Omnibus Law tidak hanya bicara buruh semata. Ada soal kemanusiaan lebih luas di sana. Ada persoalan perempuan, miskin kota, petani, masyarakat pesisir pelajar. Sejak awal kami terus menolak bukan tanpa sebab. Regulasi yang dilahirkan tersebut tidak berdasarkan konstitusi negara kami serta merugikan masyarakat dan buruh. Kami sudah mengirimkan kajian kami ke pemerintah. Dalam situasi pandemi pemerintah dan DPR seharusnya fokus menangani covid-19. Tidak menunggangi masa pandemi untuk mempercepat pengesahan Omnibus Law. Ketika aturan sapu jagat ini tetap bahas mereka telah mengabaikan aspek kemanusiaan. Kami tahu Omnibus Law dibuat untuk kepentingan para pembisnis, rakyat akan menjadi korban terus-menerus.
Tapi Presiden Jokowi sudah beri pernyataan kalau menunda klaster ketenagakerjaan?
Kami tidak bangga maupun bahagia. Sebab pada waktunya semua itu akan dibahas juga. Ini tidak menghilangkan esensi daya rusak terhadap kondisi masyarakat, melindungi alam, serta tidak menjamin penghidupan yang layak bagi rakyat. Yang ada hanyalah perbudakan gaya modern, eksploitasi manusia dan penghisapan sumber daya alam. Hal itu menjadi landasan kami menolak keseluruhan, bukan hanya klaster ketenagakerjaan.

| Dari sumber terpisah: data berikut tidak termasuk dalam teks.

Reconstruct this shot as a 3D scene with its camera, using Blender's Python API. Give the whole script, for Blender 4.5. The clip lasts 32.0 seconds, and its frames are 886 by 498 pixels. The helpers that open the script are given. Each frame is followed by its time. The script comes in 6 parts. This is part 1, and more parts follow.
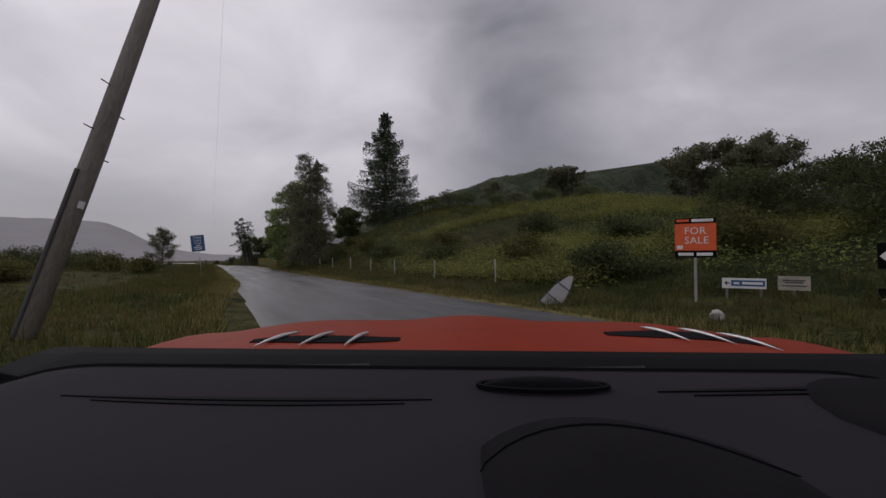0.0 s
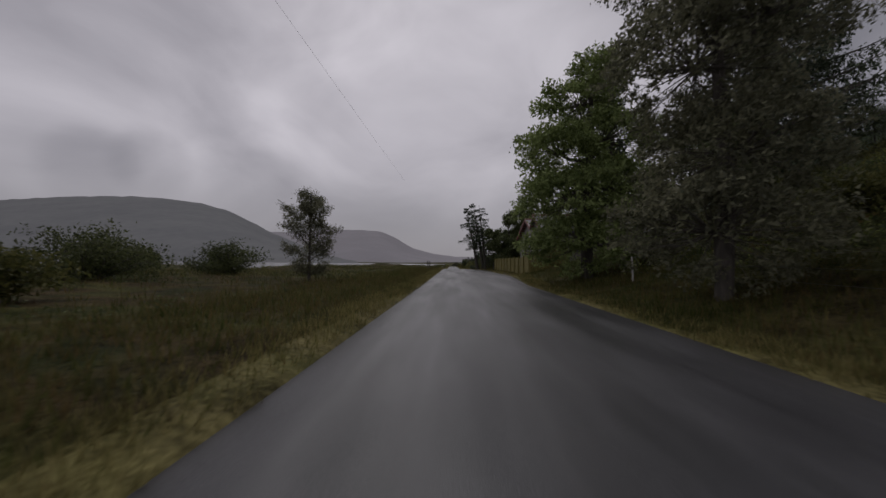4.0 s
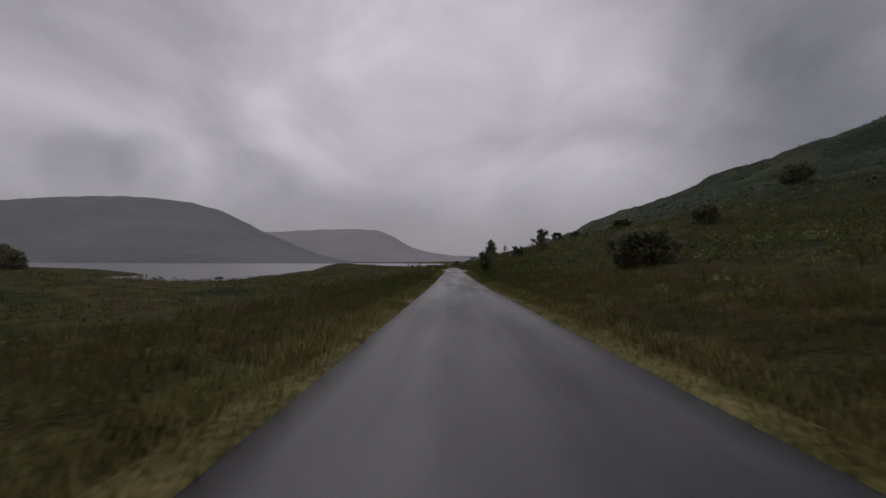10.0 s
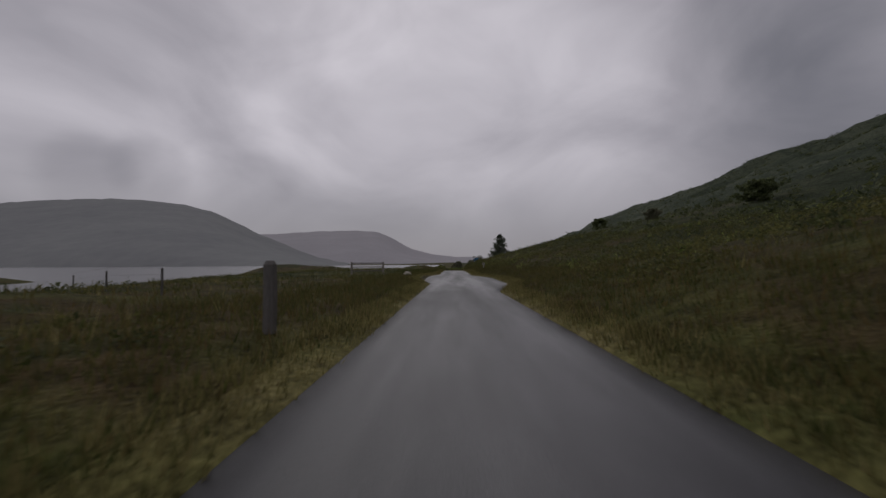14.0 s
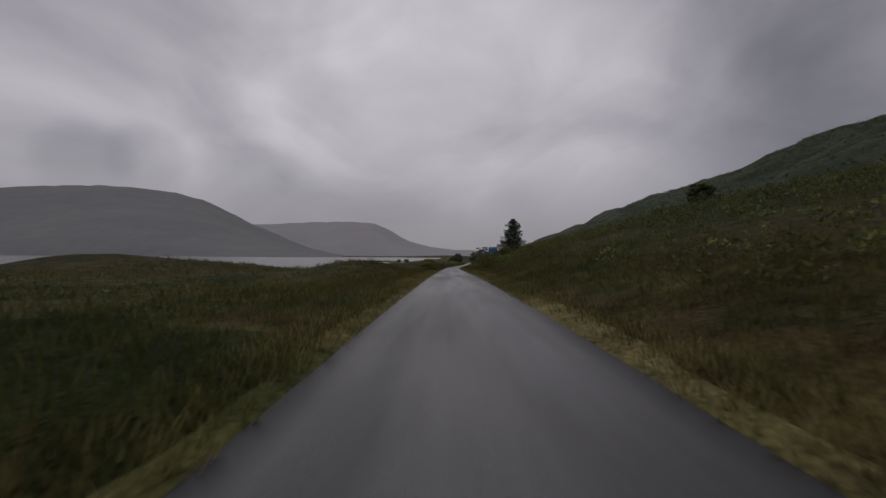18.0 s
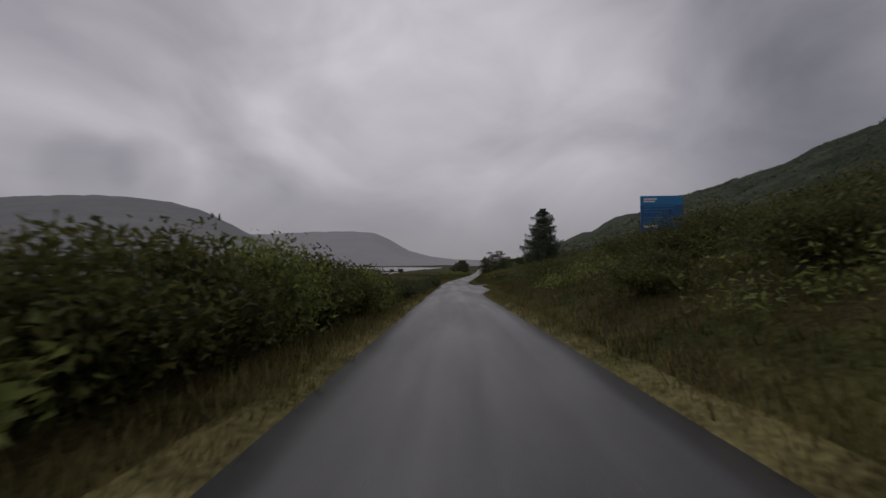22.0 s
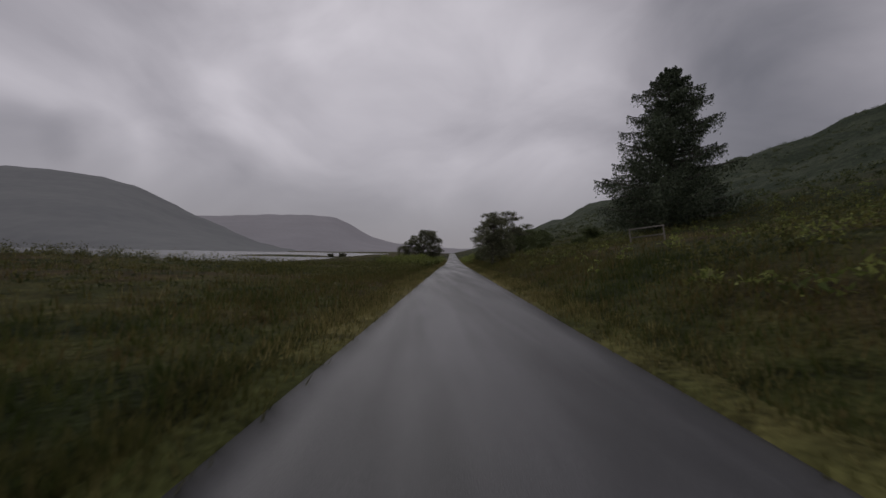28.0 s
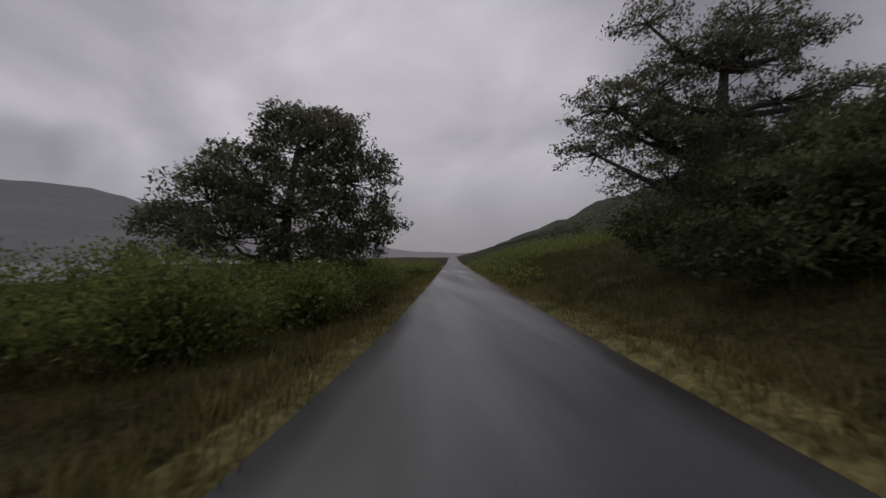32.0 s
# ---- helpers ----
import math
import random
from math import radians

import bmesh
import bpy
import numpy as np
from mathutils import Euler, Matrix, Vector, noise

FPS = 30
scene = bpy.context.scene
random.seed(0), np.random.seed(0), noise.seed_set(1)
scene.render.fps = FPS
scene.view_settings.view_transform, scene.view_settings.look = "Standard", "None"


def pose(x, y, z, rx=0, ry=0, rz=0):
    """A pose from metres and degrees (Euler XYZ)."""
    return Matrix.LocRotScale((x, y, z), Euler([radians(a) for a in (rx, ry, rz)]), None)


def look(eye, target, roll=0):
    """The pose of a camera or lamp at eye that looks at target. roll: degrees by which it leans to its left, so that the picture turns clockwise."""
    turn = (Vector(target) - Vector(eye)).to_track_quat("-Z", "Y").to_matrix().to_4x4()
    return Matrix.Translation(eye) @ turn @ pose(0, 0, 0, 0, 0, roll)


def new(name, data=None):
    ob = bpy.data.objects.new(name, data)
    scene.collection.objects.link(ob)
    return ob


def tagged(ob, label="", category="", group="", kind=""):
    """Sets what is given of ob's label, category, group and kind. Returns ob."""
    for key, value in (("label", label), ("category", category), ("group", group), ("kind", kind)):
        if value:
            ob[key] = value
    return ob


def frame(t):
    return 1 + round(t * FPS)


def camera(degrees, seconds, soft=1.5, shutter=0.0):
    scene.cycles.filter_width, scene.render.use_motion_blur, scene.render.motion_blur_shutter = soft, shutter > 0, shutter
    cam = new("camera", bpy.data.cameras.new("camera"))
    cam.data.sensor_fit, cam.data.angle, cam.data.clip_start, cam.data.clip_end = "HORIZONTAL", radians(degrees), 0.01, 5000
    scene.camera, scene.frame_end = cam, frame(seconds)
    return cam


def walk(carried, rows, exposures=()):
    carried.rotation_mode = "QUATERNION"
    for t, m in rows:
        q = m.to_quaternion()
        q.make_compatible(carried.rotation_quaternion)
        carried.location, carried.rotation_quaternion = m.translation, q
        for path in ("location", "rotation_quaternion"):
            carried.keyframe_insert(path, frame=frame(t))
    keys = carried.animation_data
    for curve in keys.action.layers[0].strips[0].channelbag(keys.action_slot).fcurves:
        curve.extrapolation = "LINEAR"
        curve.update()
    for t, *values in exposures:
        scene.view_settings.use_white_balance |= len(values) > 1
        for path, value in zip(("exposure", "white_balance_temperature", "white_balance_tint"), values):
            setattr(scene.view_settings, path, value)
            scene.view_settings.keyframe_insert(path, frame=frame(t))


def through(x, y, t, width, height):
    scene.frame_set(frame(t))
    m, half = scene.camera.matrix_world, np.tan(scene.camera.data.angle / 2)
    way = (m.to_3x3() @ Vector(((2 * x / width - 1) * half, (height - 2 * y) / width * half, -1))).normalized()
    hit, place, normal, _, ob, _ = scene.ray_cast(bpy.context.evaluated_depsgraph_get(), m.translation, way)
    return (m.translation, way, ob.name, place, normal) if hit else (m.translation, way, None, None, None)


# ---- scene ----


# ---- camera and its drive ----
def knots(pairs, v):
    """Linear interpolation through (position, value) pairs."""
    xs, ys = [p[0] for p in pairs], [p[1] for p in pairs]
    return float(np.interp(v, xs, ys))


def smooth(a, b, v):
    k = min(1.0, max(0.0, (v - a) / (b - a)))
    return k * k * (3 - 2 * k)


# road level along the drive, metres
LEVEL = [(-80, 0), (60, 0), (110, 0), (150, -0.8), (180, -1.0), (215, -1.2), (230, -1.1), (250, -1.2), (285, -2.0),
         (305, -2.5), (340, -3.5), (375, -4.0), (405, -4.3), (440, -4.7), (520, -4.6), (620, -3.0), (5000, -3.0)]


def road_z(y):
    return sum(knots(LEVEL, y + d) for d in (-12, -6, 0, 6, 12)) / 5


def road_x(y):
    """The road runs straight along y, then bends a little to the right."""
    if y < 336:
        return 0.0
    if y < 364:
        return 0.5 * 0.0032 * (y - 336) ** 2
    return 1.254 + 0.0896 * (y - 364)


EYE = 1.25
cam = camera(95.0, 32.0, shutter=0.12)
# seconds, sideways from the lane's line, metres along, yaw, pitch, roll
DRIVE = [
    (0.0, -3.2, 0.5, -30.0, 1.7, -0.2), (0.04, -3.2, 0.5, -30.0, 1.7, -0.2), (0.5, -2.0, 3.0, -20.0, 1.9, -0.4), (1.0, -1.0, 6.1, -11.8, 2.0, -0.6),
    (1.5, -0.3, 10.0, -4.8, 2.2, -0.7), (2.0, 0.0, 14.4, 0.0, 2.3, -0.7), (2.5, 0.0, 19.4, 1.0, 2.2, -0.7),
    (3.0, 0.0, 24.9, 1.3, 2.1, -0.7), (4.0, 0.0, 37.6, 1.3, 1.8, -0.7), (5.0, 0.0, 51.6, 1.4, 1.6, -0.7),
    (6.5, 0.0, 72.6, 1.6, 1.7, -0.7), (7.0, 0.0, 79.6, 1.5, 2.3, -0.5), (7.5, 0.0, 86.6, 1.4, 2.6, -0.2), (8.0, 0.0, 93.6, 1.3, 2.9, 0.0),
    (8.5, 0.0, 100.6, 1.3, 1.8, 0.0), (9.0, 0.0, 107.6, 1.3, 1.2, 0.0), (10.0, 0.0, 121.6, 1.3, 1.7, -0.2), (11.0, 0.0, 135.6, 1.3, 2.0, -1.4),
    (12.0, 0.0, 149.6, 1.3, 2.3, -0.2), (13.0, 0.0, 163.6, 1.3, 2.3, 0.0), (14.0, 0.0, 177.6, 1.3, 1.9, 0.3),
    (15.0, 0.0, 191.6, 1.2, 1.8, -0.1), (16.5, 0.0, 212.6, 1.0, 1.4, -0.3), (17.0, 0.0, 219.6, 0.9, 1.0, -0.2), (18.0, 0.0, 233.6, 1.0, 0.9, -0.4),
    (19.0, 0.0, 247.6, 1.3, 1.5, -1.1), (20.0, 0.0, 261.6, 1.3, 1.7, -1.9), (21.0, 0.0, 275.6, 1.3, 2.2, -2.5),
    (22.0, 0.0, 289.6, 1.2, 2.3, -0.2), (23.0, 0.0, 303.6, 1.1, 2.1, -0.1), (24.0, 0.0, 317.6, 0.9, 1.7, -0.8),
    (25.0, 0.0, 331.6, 0.4, 1.8, -1.8), (26.0, 0.0, 345.6, -1.3, 1.3, -1.6), (27.0, 0.0, 359.6, -3.2, 0.8, -1.3),
    (28.0, 0.0, 373.6, -3.9, 0.6, -1.1), (29.0, 0.0, 387.6, -3.9, 0.1, -0.8), (30.0, 0.0, 401.6, -3.9, 0.2, -0.4),
    (31.0, 0.0, 415.6, -3.9, 0.9, -1.0), (32.0, 0.0, 429.6, -3.9, 1.3, 0.3),
]
walk(cam, [(t, pose(road_x(y) + u, y, road_z(y) + EYE, 90 + pitch, roll, yaw)) for t, u, y, yaw, pitch, roll in DRIVE],
     exposures=[(0.0, 0.34), (1.0, 0.18), (2.5, 0.05), (4.0, 0.0), (32.0, 0.0)])

# ---- overcast sky ----
world = bpy.data.worlds.new("overcast_sky")
scene.world = world
world.use_nodes = True
wn, wl = world.node_tree.nodes, world.node_tree.links
wn.clear()
SUN_UP, SUN_ROUND = radians(48), radians(-14)


def wnode(kind, **values):
    n = wn.new(kind)
    for key, value in values.items():
        n.inputs[key.replace("_", " ")].default_value = value
    return n


sky = wn.new("ShaderNodeTexSky")
sky.sky_type = "NISHITA"
sky.sun_disc, sky.sun_elevation, sky.sun_rotation = False, SUN_UP, SUN_ROUND
coord = wn.new("ShaderNodeTexCoord")
stretch = wn.new("ShaderNodeMapping")
stretch.inputs["Scale"].default_value = (1.0, 0.8, 1.6)
stretch.inputs["Rotation"].default_value = (0.1, 0.55, 0.35)
stretch.inputs["Location"].default_value = (1.35, 0.4, 0.7)
clouds = wnode("ShaderNodeTexNoise", Scale=2.9, Detail=6.0, Roughness=0.48, Distortion=0.5)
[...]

Perlu diingat, dalam kondisi pandemi ini sudah banyak buruh mendapat PHK, lalu tidak ada sanksi tegas kepada pengusaha. Bagaimana nanti kalau Omnibus Law ini disahkan? itu melegitimasi tidak adanya pesangon bagi buruh yang di PHK, lalu sanksi pidana diganti menjadi sanksi administrasi. Saat ini saja yang jelas ada sanksinya, pengusaha banyak yang bandel apalagi hanya sanksi administrasi justru akan mempermudah pengusaha berkelit.
Pihak Istana apakah meminta pendapat Anda?
Kami diundang ketika sudah matang. Keterlibatannya tidak partisipatif. Padahal sebuah regulasi itu mestinya melibatkan masyarakat. Kami tidak pernah dlibatkan, malah mereka sembunyi-sembunyi. Kami tidak tahu daftar inventarisasi masalahnya dan apa landasan filosofisnya.
Ada usaha untuk meredam penolakan Omnibus Law?
Represi dan ancaman terus menerus kami hadapi. Misalnya ketika ada aksi, kami dibenturkan dengan masyarakat. Ada juga sekelompok orang yang aksi melakukan pembakaran dekat kantor kami. Kami juga sering mendapat telepon orang tidak dikenal, bahkan kami dicari-cari sampai datang ke pabrik. Catat! Kami ini tidak dibayar oleh siapa pun. Kami tidak dibekingi siapapun, kecuali ini atas dasar kegelisahan kami melihat realita penderitaan rakyat.
Saya ditelepon sama orang tidak dikenal yang memberitahu agar tidak usah melakukan penolakan terhadap Omnibus law. Kami meyakni bahwa pasti ada upaya jahat ketika melihat perjuangan kami massif dan meluas. Meski begitu kami juga yakin, apapun yang kami lakukan bukan semata-mata buat kepentingan pribadi tapi untuk kepentingan orang banyak. Selamat Hari Buruh Sedunia.